All that you know about outgroup - Outgroup and tree (Aug/12/2005 )
I am relatively new to the world of tree building and phylogenetics. Recently I was told to construct a tree out of sequenes that I have and also to root it by using 'Outgroup". I tried to find on net information on outgroup but wasnt satisfied. I would appreciate your help, if someone could explain me all about outgroup. my qs are :
1. What is a outgroup?
2. How do u choose a outgroup? I have a set of viral species from a group. how should i decide which one of them to use as an outgroup?
3. Why do u need a outgroup?
4. What can u infer when u include a outgroup in the tree?
5. How does it matter and affect the tree if an outgroup is not included in the tree, does the tree becomes unreliable, if yes why?
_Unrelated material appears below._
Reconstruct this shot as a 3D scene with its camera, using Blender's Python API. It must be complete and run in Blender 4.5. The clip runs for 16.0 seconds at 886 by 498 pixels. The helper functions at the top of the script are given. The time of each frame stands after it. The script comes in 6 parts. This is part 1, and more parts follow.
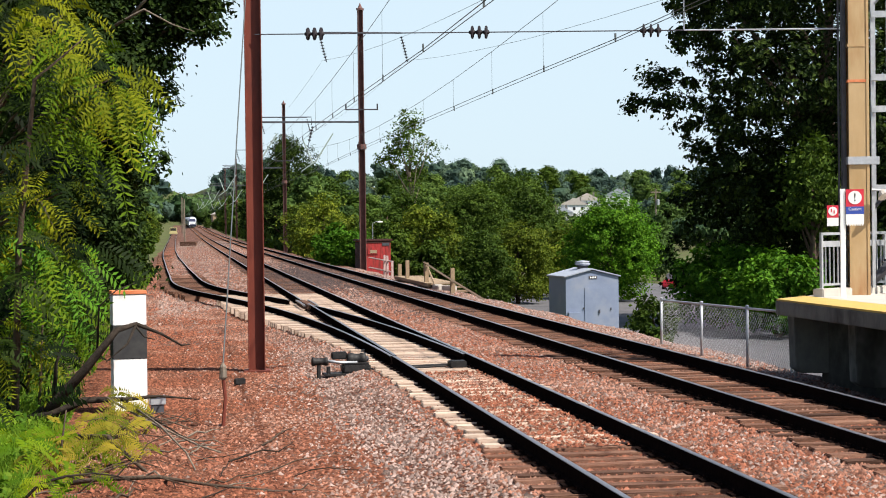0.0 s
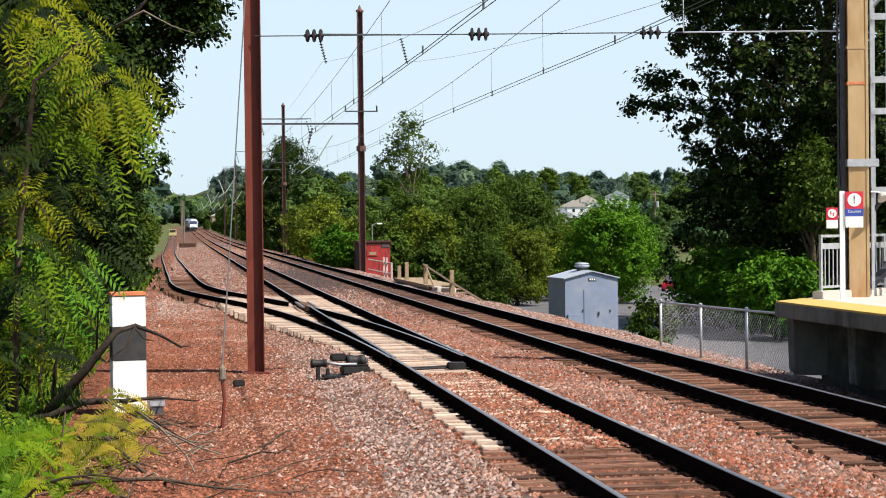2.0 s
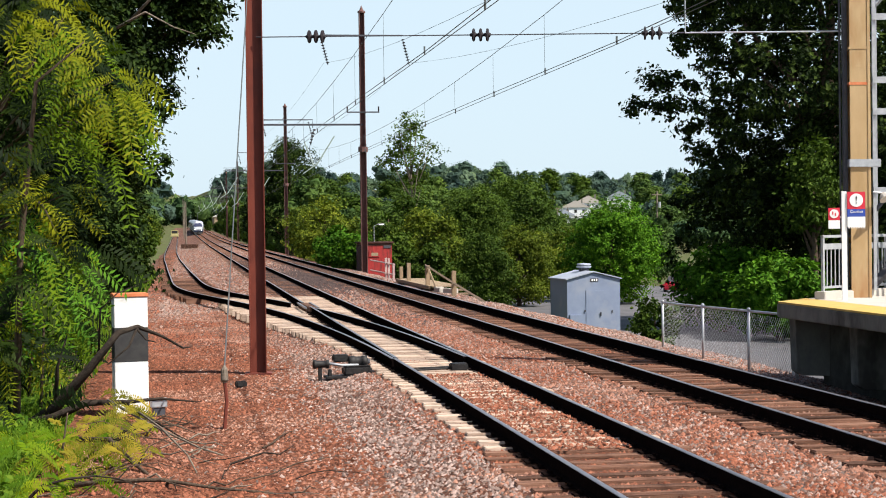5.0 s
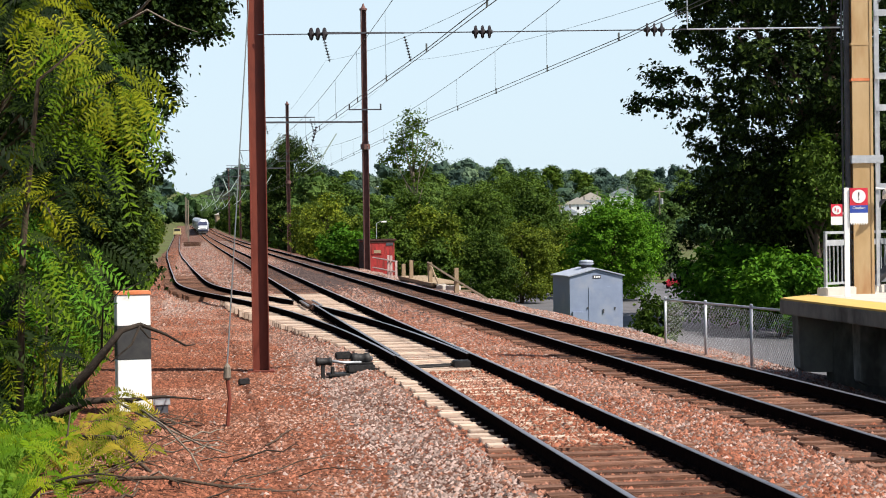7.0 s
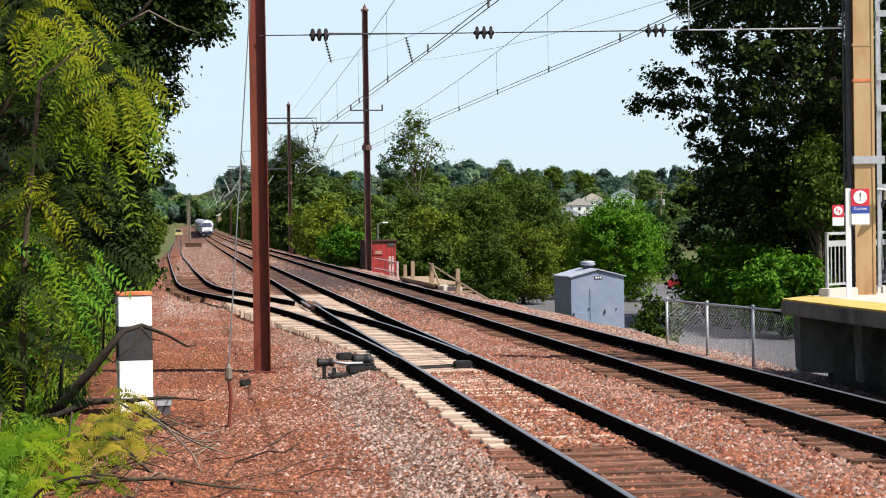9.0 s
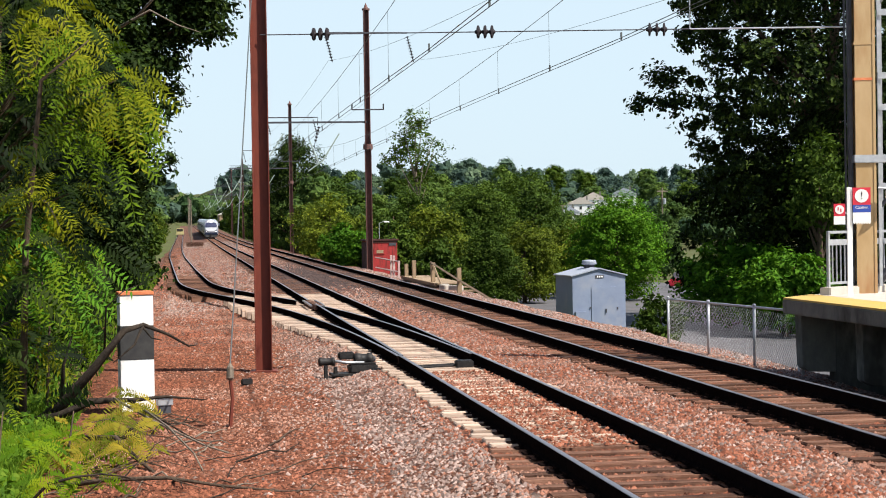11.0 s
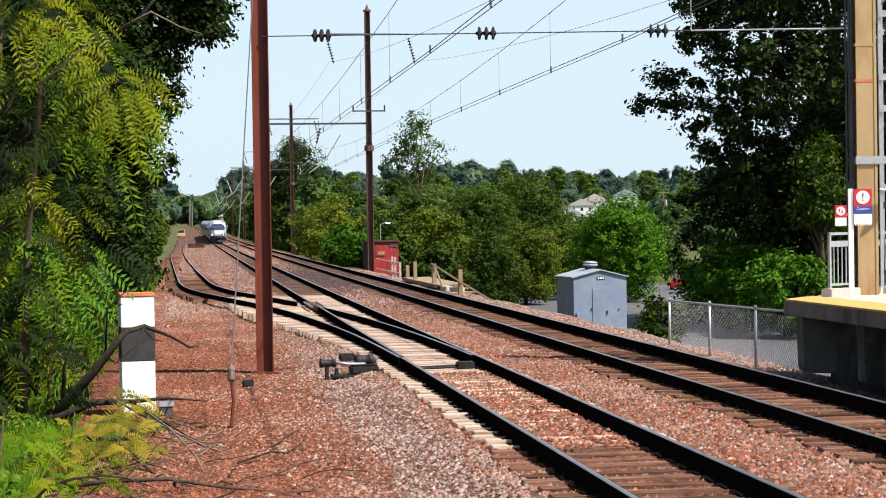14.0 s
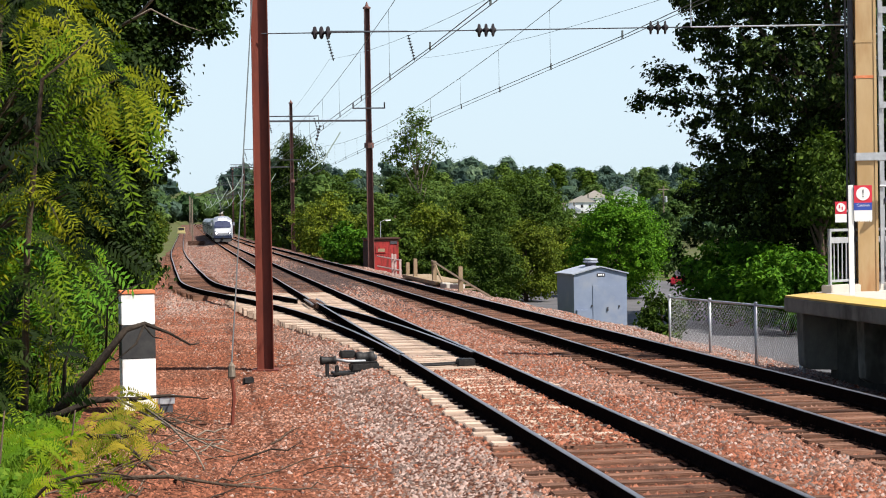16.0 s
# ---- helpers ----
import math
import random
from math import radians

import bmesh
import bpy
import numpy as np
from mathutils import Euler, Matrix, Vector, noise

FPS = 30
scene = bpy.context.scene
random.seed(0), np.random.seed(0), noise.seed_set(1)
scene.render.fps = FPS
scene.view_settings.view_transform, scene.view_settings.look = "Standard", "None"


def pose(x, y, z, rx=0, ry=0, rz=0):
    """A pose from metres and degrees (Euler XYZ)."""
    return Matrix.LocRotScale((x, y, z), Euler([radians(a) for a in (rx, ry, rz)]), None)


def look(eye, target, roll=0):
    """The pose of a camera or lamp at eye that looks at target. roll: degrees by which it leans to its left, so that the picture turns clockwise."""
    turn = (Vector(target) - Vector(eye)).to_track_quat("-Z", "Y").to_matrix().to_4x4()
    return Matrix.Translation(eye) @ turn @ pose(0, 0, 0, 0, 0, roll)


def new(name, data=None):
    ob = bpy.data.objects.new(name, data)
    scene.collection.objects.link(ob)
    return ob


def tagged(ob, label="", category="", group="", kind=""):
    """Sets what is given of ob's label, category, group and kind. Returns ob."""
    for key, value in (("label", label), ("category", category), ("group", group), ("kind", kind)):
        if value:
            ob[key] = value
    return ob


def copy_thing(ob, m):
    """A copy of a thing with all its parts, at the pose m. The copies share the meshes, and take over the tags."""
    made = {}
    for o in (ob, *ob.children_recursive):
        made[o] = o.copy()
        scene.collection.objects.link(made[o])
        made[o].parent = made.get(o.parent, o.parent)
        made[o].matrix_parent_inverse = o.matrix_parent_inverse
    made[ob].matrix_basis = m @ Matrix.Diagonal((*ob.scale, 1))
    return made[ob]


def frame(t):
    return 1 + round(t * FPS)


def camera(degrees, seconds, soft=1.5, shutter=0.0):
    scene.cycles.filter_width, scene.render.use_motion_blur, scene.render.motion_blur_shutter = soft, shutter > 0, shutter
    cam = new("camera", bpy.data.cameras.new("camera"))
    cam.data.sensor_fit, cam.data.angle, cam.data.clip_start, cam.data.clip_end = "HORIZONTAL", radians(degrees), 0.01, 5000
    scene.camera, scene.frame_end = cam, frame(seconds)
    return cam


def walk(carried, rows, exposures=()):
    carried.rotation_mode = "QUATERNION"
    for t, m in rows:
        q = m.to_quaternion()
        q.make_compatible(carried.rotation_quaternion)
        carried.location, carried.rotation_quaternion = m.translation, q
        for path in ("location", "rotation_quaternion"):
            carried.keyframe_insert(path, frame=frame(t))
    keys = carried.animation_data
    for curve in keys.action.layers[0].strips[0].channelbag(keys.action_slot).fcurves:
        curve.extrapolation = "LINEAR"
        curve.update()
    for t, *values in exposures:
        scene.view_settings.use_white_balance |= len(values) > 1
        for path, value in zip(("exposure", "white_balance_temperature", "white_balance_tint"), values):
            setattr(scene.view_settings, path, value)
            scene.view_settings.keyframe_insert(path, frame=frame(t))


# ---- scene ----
FOV = 29.20
EYE = (0.0, 0.0, 2.574)


def site(x, y, z=0.0):
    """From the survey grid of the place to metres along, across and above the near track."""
    return (x, 2.166 * y + 0.64 * x, 0.95 * z)


def aim(yaw, pitch, lean):
    """A camera pose: yaw clockwise from +y, pitch up, lean of the picture to the left, in degrees."""
    a, b = radians(yaw), radians(pitch)
    ahead = Vector((math.sin(a) * math.cos(b), math.cos(a) * math.cos(b), math.sin(b)))
    return look(EYE, Vector(EYE) + ahead * 10, -lean)


cam = camera(FOV, 16.0, soft=1.0)
walk(cam, [(t, aim(a, b, c)) for t, a, b, c in (
    (0, 8.6700, -0.8110, 0.700), (0.5, 8.6679, -0.8060, 0.695), (1, 8.6721, -0.7918, 0.680), (1.5, 8.6867, -0.7689, 0.650),
    (2, 8.6908, -0.7485, 0.645), (2.5, 8.6908, -0.7273, 0.642), (3, 8.6792, -0.7068, 0.620), (3.5, 8.6692, -0.6910, 0.595),
    (4, 8.6596, -0.6877, 0.605), (4.6, 8.6429, -0.7043, 0.660), (5.5, 8.5992, -0.7460, 0.760), (6.5, 8.5587, -0.7931, 0.828),
    (7, 8.5417, -0.8160, 0.840), (7.5, 8.5304, -0.8202, 0.848), (8, 8.5187, -0.8127, 0.843), (8.5, 8.5096, -0.7948, 0.841),
    (9, 8.4929, -0.7889, 0.845), (10.2, 8.4658, -0.8043, 0.880), (11.5, 8.4450, -0.8185, 0.905), (12, 8.4388, -0.8085, 0.890),
    (12.5, 8.4358, -0.7885, 0.870), (13, 8.4275, -0.7698, 0.895), (13.5, 8.4142, -0.7610, 0.885), (14, 8.4112, -0.7677, 0.890),
    (14.5, 8.4112, -0.7877, 0.910), (15, 8.4121, -0.7918, 0.910), (15.5, 8.4104, -0.8085, 0.935), (16, 8.4033, -0.8668, 0.985))],
    exposures=((0, 0.79), (16, 0.79)))

# ---- light: a high late-morning sun from the right and behind, pale summer haze ----
SUN_EL, SUN_AZ = 53.0, 130.0
world = bpy.data.worlds.new("summer_sky")
scene.world = world
world.use_nodes = True
wt = world.node_tree
sky = wt.nodes.new("ShaderNodeTexSky")
sky.sky_type = "NISHITA"
sky.sun_disc = False
sky.sun_elevation, sky.sun_rotation = radians(SUN_EL), radians(SUN_AZ)
sky.air_density, sky.dust_density, sky.ozone_density = 1.0, 1.2, 1.6
# summer haze: pale towards the horizon, clearing towards the zenith
hz = wt.nodes.new("ShaderNodeTexCoord")
hs = wt.nodes.new("ShaderNodeSeparateXYZ")
hr = wt.nodes.new("ShaderNodeMapRange")
hr.interpolation_type = "SMOOTHSTEP"
for i, val in ((1, 0.16), (2, 0.46), (3, 0.88), (4, 0.0)):
    hr.inputs[i].default_value = val
hm = wt.nodes.new("ShaderNodeMix")
hm.data_type = "RGBA"
hm.inputs[7].default_value = (5.15, 6.3, 7.1, 1)
wt.links.new(hz.outputs["Generated"], hs.inputs[0])
wt.links.new(hs.outputs[2], hr.inputs[0])
wt.links.new(hr.outputs[0], hm.inputs[0])
wt.links.new(sky.outputs[0], hm.inputs[6])
wt.links.new(hm.outputs[2], wt.nodes["Background"].inputs[0])
wt.nodes["Background"].inputs[1].default_value = 0.084
sun_data = bpy.data.lights.new("sun", "SUN")
sun_data.energy, sun_data.angle, sun_data.color = 5.0, radians(0.55), (1.0, 0.95, 0.87)
sun = new("sun", sun_data)
sa, se = radians(SUN_AZ), radians(SUN_EL)
sun.matrix_world = look((0, 0, 60), (-math.sin(sa) * math.cos(se), -math.cos(sa) * math.cos(se), 60 - math.sin(se)))


# ---- materials ----
def ramp(nt, fac, stops):
    r = nt.nodes.new("ShaderNodeValToRGB")
    while len(r.color_ramp.elements) < len(stops):
        r.color_ramp.elements.new(0.5)
    for e, (p, c) in zip(r.color_ramp.elements, stops):
        e.position, e.color = p, (*c, 1)
    nt.links.new(fac, r.inputs[0])
    return r.outputs[0]


def noise_tex(nt, vec, scale, detail=4, rough=0.6):
    n = nt.nodes.new("ShaderNodeTexNoise")
    n.inputs["Scale"].default_value, n.inputs["Detail"].default_value, n.inputs["Roughness"].default_value = scale, detail, rough
    nt.links.new(vec, n.inputs["Vector"])
    return n.outputs["Fac"]


def mix(nt, fac, a, b, kind="MIX"):
    m = nt.nodes.new("ShaderNodeMix")
    m.data_type, m.blend_type = "RGBA", kind
    for sock, val in ((m.inputs[0], fac), (m.inputs[6], a), (m.inputs[7], b)):
        if isinstance(val, (int, float)):
            sock.default_value = val
        elif isinstance(val, tuple):
            sock.default_value = (*val, 1)
        else:
            nt.links.new(val, sock)
    return m.outputs[2]


def surface(name, c1, c2, scale=8.0, rough=0.8, metal=0.0, bump=0.2, fine=60.0, stain=None, stain_scale=0.7, stain_at=0.55,
            stretch=(1, 1, 1), vary=0.0, island=False, spec=0.3):
    """Two tones by grain, stains at a larger scale, fine relief; vary: difference from piece to piece."""
    m = bpy.data.materials.new(name)
    m.use_nodes = True
    nt = m.node_tree
    b = nt.nodes["Principled BSDF"]
    tc = nt.nodes.new("ShaderNodeTexCoord")
    mp = nt.nodes.new("ShaderNodeMapping")
    mp.inputs["Scale"].default_value = stretch
    nt.links.new(tc.outputs["Object"], mp.inputs[0])
    vec = mp.outputs[0]
    rnd = None
    if vary:
        if island:
            rnd = nt.nodes.new("ShaderNodeNewGeometry").outputs["Random Per Island"]
        else:
            rnd = nt.nodes.new("ShaderNodeObjectInfo").outputs["Random"]
            add = nt.nodes.new("ShaderNodeVectorMath")
            add.operation = "MULTIPLY_ADD"
            cmb = nt.nodes.new("ShaderNodeCombineXYZ")
            for i in range(3):
                nt.links.new(rnd, cmb.inputs[i])
            nt.links.new(cmb.outputs[0], add.inputs[0])
            add.inputs[1].default_value = (37, 53, 71)
            nt.links.new(vec, add.inputs[2])
            vec = add.outputs[0]
    g = noise_tex(nt, vec, scale, 5, 0.65)
    col = ramp(nt, g, [(0.3, c1), (0.7, c2)])
    if stain:
        s = noise_tex(nt, vec, stain_scale, 4, 0.6)
        f = ramp(nt, s, [(stain_at - 0.08, (0, 0, 0)), (stain_at + 0.1, (1, 1, 1))])
        col = mix(nt, f, col, stain)
    if vary:
        tone = ramp(nt, rnd, [(0, (1 - vary,) * 3), (1, (1 + vary,) * 3)])
        col = mix(nt, 1.0, col, tone, "MULTIPLY")
    nt.links.new(col, b.inputs["Base Color"])
    rr = nt.nodes.new("ShaderNodeMapRange")
    rr.inputs[3].default_value, rr.inputs[4].default_value = max(rough - 0.12, 0.03), min(rough + 0.12, 1)
    nt.links.new(g, rr.inputs[0])
    nt.links.new(rr.outputs[0], b.inputs["Roughness"])
    b.inputs["Metallic"].default_value = metal
    b.inputs["Specular IOR Level"].default_value = spec
    if bump:
        bp = nt.nodes.new("ShaderNodeBump")
        bp.inputs["Strength"].default_value, bp.inputs["Distance"].default_value = bump, 0.02
        nt.links.new(noise_tex(nt, vec, fine, 3, 0.7), bp.inputs["Height"])
        nt.links.new(bp.outputs[0], b.inputs["Normal"])
    return m


def gravel(name, tones, stone=24.0, patches=None, patch_scale=0.35):
    """Crushed stone: cells of different tone with sunken gaps, and larger patches of another colour."""
    m = bpy.data.materials.new(name)
    m.use_nodes = True
    nt = m.node_tree
    b = nt.nodes["Principled BSDF"]
    vec = nt.nodes.new("ShaderNodeTexCoord").outputs["Object"]
    v = nt.nodes.new("ShaderNodeTexVoronoi")
    v.inputs["Scale"].default_value = stone
    nt.links.new(vec, v.inputs["Vector"])
    sep = nt.nodes.new("ShaderNodeSeparateColor")
    nt.links.new(v.outputs["Color"], sep.inputs[0])
    n = len(tones)
    col = ramp(nt, sep.outputs[0], [(i / (n - 1), c) for i, c in enumerate(tones)])
    if patches:
        f = ramp(nt, noise_tex(nt, vec, patch_scale, 5, 0.6), [(0.45, (0, 0, 0)), (0.62, (1, 1, 1))])
        col = mix(nt, f, col, mix(nt, 0.75, col, patches))
    worn = ramp(nt, noise_tex(nt, vec, 1.3, 6, 0.75), [(0.3, (0.62, 0.6, 0.58)), (0.68, (1.2, 1.15, 1.12))])
    col = mix(nt, 1.0, col, worn, "MULTIPLY")
    # shade between the stones, multiplied into the colour at the cell edges
    gap = ramp(nt, v.outputs["Distance"], [(0.25, (1, 1, 1)), (0.75, (0.45, 0.42, 0.4))])
    col = mix(nt, 1.0, col, gap, "MULTIPLY")
    nt.links.new(col, b.inputs["Base Color"])
    b.inputs["Roughness"].default_value = 0.9
    b.inputs["Specular IOR Level"].default_value = 0.2
    bp = nt.nodes.new("ShaderNodeBump")
    bp.invert = True
    bp.inputs["Strength"].default_value, bp.inputs["Distance"].default_value = 0.9, 0.03
    nt.links.new(v.outputs["Distance"], bp.inputs["Height"])
    nt.links.new(bp.outputs[0], b.inputs["Normal"])
    return m


def foliage(name, dark, mid, light, through_light=0.3, patch=0.6, swing_tone=0.0, by_crown=False, trees=0.2):
    """Leaves: tone by leaf, by clump and by tree, part of the light passes through."""
    m = bpy.data.materials.new(name)
    m.use_nodes = True
    nt = m.node_tree
    b = nt.nodes["Principled BSDF"]
    rnd = nt.nodes.new("ShaderNodeNewGeometry").outputs["Random Per Island"]
    col = ramp(nt, rnd, [(0, dark), (0.5, mid), (1, light)])
    vec = nt.nodes.new("ShaderNodeTexCoord").outputs["Object"]
    f = ramp(nt, noise_tex(nt, vec, patch, 3), [(0.35, (0.72 - swing_tone, 0.78 - swing_tone, 0.7 - swing_tone)), (0.66, (1.2 + swing_tone, 1.15 + swing_tone, 1.0))])
    col = mix(nt, 1.0, col, f, "MULTIPLY")
    if by_crown:
        at_ = nt.nodes.new("ShaderNodeAttribute")
        at_.attribute_name = "crown_tone"
        each = at_.outputs["Fac"]
    else:
        each = nt.nodes.new("ShaderNodeObjectInfo").outputs["Random"]
    k = 0.5 if by_crown else trees
    tone = ramp(nt, each, [(0, (1 - k, 1 - 0.85 * k, 1 - 0.55 * k)), (0.6, (1, 1, 1)), (1, (1 + k, 1 + 0.8 * k, 1))])
    col = mix(nt, 1.0, col, tone, "MULTIPLY")
    nt.links.new(col, b.inputs["Base Color"])
    b.inputs["Roughness"].default_value = 0.6
    b.inputs["Specular IOR Level"].default_value = 0.05
    tr = nt.nodes.new("ShaderNodeBsdfTranslucent")
    nt.links.new(mix(nt, 1.0, col, (1.25, 1.3, 0.6), "MULTIPLY"), tr.inputs[0])
    ms = nt.nodes.new("ShaderNodeMixShader")
    ms.inputs[0].default_value = through_light
    nt.links.new(b.outputs[0], ms.inputs[1])
    nt.links.new(tr.outputs[0], ms.inputs[2])
    nt.links.new(ms.outputs[0], nt.nodes["Material Output"].inputs[0])
    return m


def plain(name, c, rough=0.5, metal=0.0, glow=0.0):
    m = bpy.data.materials.new(name)
    m.use_nodes = True
    b = m.node_tree.nodes["Principled BSDF"]
    b.inputs["Base Color"].default_value = (*c, 1)
    b.inputs["Roughness"].default_value, b.inputs["Metallic"].default_value = rough, metal
    if glow:
        b.inputs["Emission Color"].default_value, b.inputs["Emission Strength"].default_value = (*c, 1), glow
    return m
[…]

6. How does an outgroup make a tree better?
If any one can refer me to a reference or link or any info will be highly appreciated.
You use an outgroup to give relative distances on the tree. In the case of viral species, you can choose a member of the same group, or a more distantly related virus (that depends whether you want to show that all of the viruses you are studying are closely related or if you want to show that they are quite varied).
It sounds to me like you have your chosen virus sequences all in one group - I'd go to another virus in the same family, but not too distant.
The biggest problem I have come across with viral phylogenies are that all* of the programs and algorithms for constructing a tree are based on vertical evolution (ie that differences are carried down through the generations in small steps) and the big differences in viral sequences are caused by horizontal evolution (literally genes jumping from one "species" to another). The result is that a phylogeny based on the entire genome is unlikely to give you the same phylogeny if you analyse each ORF on their own. This can cause all manner of headaches
Let me sum up my experience: I used viral phylogenies to attempt to classify a new virus into a known group. I did NOT use an outgroup, since I had no idea where my virus might fall. Because I did not use an outgroup, I could view the tree as "unrooted" which makes classification easy since you can draw nice big circles over the groups. My problem was that the groupings did not fall with the given phylogenies in the ICTV so I contructed trees for each ORF (protein sequence) using every algorithm I could lay my hands on. Eventually, I found a few trees that were consistent with the ICTV classification and used these to place my virus into a group (which they have recenty gone of to change anyway!! ).
In another case, I was looking at variants of a virus that was well studied, so I could easily pick an outgroup from amongst the closely related viruses, and in this case the phylogenetics programs were "better" at the analysis since the differences were small.
In either case, make sure that your tree is robust by doing bootstrap analysis. A low bootstrapping score is indicative of a not-so-good tree. All of the terminology and explanations of the different algorithms should be available in any good phylogenetics text book (dontchya just *love* the library? )
* if I am wrong, and there is a program that takes into account more horizontal than vertical evolution, then please let me know. It's been a few years since I had to do this work.